Records for this exercise
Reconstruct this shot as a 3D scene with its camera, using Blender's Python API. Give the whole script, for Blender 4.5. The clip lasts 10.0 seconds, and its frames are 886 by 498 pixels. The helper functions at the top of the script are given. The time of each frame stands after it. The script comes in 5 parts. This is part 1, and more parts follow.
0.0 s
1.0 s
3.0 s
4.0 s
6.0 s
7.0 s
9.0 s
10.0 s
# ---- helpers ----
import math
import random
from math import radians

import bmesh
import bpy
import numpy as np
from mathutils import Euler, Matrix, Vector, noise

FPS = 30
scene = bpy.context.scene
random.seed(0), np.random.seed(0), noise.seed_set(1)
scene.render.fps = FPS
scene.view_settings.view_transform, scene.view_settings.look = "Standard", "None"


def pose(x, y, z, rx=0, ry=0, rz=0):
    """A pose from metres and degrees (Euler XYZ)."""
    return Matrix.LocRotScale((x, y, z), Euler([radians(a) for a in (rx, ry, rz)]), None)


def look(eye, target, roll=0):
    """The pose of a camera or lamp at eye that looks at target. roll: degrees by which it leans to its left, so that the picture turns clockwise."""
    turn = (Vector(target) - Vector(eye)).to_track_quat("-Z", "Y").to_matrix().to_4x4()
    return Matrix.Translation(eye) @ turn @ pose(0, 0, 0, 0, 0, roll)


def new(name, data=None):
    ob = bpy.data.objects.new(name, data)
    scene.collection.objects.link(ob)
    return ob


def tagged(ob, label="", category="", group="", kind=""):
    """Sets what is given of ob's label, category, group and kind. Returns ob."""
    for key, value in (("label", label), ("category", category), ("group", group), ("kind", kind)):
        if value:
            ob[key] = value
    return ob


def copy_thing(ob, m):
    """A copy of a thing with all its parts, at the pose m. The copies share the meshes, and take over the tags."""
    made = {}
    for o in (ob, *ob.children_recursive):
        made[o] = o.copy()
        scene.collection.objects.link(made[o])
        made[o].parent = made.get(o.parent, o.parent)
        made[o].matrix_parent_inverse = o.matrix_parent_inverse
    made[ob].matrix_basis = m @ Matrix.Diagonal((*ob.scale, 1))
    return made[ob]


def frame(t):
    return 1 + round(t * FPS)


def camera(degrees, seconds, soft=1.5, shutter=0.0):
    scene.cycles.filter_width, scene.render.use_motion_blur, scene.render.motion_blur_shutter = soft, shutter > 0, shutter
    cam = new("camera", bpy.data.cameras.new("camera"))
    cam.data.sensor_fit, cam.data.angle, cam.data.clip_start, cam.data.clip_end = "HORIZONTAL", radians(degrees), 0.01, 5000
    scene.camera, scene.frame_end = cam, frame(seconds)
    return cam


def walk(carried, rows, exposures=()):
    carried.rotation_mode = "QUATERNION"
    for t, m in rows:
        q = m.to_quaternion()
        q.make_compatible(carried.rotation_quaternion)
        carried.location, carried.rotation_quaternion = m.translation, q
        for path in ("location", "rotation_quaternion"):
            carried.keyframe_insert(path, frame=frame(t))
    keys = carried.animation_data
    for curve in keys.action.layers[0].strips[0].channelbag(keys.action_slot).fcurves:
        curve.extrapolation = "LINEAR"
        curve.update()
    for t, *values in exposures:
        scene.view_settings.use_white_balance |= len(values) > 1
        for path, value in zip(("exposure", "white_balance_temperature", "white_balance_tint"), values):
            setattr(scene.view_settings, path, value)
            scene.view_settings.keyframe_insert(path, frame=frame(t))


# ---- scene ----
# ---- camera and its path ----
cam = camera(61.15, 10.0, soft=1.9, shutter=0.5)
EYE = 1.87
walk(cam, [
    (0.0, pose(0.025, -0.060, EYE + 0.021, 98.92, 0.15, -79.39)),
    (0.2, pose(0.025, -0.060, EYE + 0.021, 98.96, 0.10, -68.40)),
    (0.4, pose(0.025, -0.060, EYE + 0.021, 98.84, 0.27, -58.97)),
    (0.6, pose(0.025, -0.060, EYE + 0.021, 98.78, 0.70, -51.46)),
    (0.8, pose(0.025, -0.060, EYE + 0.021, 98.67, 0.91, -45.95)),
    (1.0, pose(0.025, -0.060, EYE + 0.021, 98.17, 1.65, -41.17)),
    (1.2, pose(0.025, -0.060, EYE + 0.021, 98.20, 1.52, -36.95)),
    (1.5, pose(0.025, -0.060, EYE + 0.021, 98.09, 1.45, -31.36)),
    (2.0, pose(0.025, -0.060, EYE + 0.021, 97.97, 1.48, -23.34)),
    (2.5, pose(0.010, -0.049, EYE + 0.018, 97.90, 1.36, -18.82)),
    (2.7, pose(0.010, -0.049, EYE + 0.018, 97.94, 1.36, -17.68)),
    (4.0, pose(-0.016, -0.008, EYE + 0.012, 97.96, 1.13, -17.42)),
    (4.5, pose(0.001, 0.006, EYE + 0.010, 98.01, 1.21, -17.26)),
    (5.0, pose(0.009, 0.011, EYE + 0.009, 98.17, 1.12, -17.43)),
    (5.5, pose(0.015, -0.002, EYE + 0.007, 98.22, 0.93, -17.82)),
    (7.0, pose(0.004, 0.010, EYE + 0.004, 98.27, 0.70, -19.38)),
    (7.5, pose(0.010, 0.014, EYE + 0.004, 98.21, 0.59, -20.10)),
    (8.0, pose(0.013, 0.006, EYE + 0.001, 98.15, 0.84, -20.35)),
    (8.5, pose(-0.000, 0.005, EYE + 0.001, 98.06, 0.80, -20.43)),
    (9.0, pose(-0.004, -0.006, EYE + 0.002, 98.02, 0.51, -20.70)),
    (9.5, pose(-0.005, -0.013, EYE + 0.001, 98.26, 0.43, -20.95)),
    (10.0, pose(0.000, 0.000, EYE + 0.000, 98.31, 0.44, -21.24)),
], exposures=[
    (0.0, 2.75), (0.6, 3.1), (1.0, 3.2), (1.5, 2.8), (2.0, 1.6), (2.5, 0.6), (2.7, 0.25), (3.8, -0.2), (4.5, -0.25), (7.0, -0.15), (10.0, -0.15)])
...
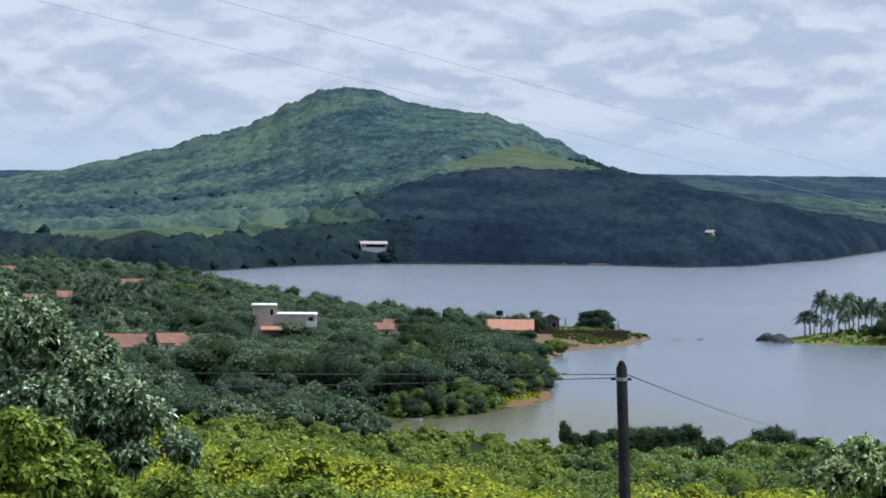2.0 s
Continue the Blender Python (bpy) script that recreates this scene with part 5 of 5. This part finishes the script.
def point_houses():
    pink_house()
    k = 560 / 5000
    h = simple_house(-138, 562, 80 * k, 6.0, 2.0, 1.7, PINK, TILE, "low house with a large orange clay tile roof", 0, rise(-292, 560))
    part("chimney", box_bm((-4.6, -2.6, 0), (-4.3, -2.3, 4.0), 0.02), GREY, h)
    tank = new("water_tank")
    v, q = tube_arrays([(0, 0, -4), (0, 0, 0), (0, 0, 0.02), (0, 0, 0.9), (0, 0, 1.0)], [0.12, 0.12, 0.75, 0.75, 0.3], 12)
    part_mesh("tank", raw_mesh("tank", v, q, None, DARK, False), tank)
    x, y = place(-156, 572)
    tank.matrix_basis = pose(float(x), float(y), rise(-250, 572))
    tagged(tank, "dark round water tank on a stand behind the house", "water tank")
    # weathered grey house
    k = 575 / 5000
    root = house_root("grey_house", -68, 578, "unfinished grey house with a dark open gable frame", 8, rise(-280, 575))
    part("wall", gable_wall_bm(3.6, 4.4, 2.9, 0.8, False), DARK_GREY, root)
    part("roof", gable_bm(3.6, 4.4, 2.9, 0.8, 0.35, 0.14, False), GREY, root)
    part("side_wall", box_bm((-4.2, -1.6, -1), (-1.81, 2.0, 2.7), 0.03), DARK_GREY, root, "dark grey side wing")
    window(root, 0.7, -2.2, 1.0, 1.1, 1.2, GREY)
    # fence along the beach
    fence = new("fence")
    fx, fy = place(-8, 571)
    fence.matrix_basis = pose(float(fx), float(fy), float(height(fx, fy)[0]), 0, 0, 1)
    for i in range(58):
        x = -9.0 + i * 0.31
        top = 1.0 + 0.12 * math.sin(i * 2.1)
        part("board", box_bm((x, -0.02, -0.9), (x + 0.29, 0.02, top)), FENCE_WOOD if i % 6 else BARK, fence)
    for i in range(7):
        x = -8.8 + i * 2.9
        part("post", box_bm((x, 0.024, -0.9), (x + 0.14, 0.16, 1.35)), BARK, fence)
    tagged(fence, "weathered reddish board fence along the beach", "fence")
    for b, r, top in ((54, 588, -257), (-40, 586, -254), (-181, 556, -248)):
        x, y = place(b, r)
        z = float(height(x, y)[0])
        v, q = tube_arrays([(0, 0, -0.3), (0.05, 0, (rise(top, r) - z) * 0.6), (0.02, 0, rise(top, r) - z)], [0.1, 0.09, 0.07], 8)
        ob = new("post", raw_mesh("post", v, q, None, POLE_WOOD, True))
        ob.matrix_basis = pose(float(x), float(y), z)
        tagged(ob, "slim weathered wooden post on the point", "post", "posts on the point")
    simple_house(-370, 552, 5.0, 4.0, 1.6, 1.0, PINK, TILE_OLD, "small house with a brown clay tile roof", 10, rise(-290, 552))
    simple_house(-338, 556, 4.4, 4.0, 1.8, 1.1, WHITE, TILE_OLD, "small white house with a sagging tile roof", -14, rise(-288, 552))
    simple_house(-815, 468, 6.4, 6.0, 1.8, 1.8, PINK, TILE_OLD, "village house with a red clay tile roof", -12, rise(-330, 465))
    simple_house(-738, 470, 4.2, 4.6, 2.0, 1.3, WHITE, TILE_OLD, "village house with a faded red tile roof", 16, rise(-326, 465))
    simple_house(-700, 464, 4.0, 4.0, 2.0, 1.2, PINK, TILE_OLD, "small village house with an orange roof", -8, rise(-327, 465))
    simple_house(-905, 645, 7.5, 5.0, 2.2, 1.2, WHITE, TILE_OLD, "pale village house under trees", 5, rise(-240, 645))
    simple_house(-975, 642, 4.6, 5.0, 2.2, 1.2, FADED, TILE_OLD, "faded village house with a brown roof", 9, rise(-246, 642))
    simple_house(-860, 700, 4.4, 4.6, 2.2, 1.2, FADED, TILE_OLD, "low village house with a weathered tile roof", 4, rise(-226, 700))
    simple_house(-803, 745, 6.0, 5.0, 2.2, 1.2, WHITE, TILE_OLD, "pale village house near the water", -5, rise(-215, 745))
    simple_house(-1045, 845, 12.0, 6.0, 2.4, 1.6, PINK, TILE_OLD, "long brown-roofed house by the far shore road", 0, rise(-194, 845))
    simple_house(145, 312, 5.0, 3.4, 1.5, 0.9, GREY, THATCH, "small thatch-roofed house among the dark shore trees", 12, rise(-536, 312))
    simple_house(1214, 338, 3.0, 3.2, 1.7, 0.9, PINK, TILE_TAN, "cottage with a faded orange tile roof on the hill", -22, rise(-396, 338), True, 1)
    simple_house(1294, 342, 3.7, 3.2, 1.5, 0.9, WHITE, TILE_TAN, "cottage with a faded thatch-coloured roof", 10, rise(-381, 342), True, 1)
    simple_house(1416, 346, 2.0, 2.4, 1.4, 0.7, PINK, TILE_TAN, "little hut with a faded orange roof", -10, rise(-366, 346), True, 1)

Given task
Only the lines from the one with "scene.render.fps = FPS" to the one with "made[o].matrix_parent_inverse = o.matrix_parent_inverse" are wanted; extract them exactly, both ends included.

Task response
scene.render.fps = FPS
scene.view_settings.view_transform, scene.view_settings.look = "Standard", "None"


def pose(x, y, z, rx=0, ry=0, rz=0):
    """A pose from metres and degrees (Euler XYZ)."""
    return Matrix.LocRotScale((x, y, z), Euler([radians(a) for a in (rx, ry, rz)]), None)


def look(eye, target, roll=0):
    """The pose of a camera or lamp at eye that looks at target. roll: degrees by which it leans to its left, so that the picture turns clockwise."""
    turn = (Vector(target) - Vector(eye)).to_track_quat("-Z", "Y").to_matrix().to_4x4()
    return Matrix.Translation(eye) @ turn @ pose(0, 0, 0, 0, 0, roll)


def new(name, data=None):
    ob = bpy.data.objects.new(name, data)
    scene.collection.objects.link(ob)
    return ob


def tagged(ob, label="", category="", group="", kind=""):
    """Sets what is given of ob's label, category, group and kind. Returns ob."""
    for key, value in (("label", label), ("category", category), ("group", group), ("kind", kind)):
        if value:
            ob[key] = value
    return ob


def copy_thing(ob, m):
    """A copy of a thing with all its parts, at the pose m. The copies share the meshes, and take over the tags."""
    made = {}
    for o in (ob, *ob.children_recursive):
        made[o] = o.copy()
        scene.collection.objects.link(made[o])
        made[o].parent = made.get(o.parent, o.parent)
        made[o].matrix_parent_inverse = o.matrix_parent_inverse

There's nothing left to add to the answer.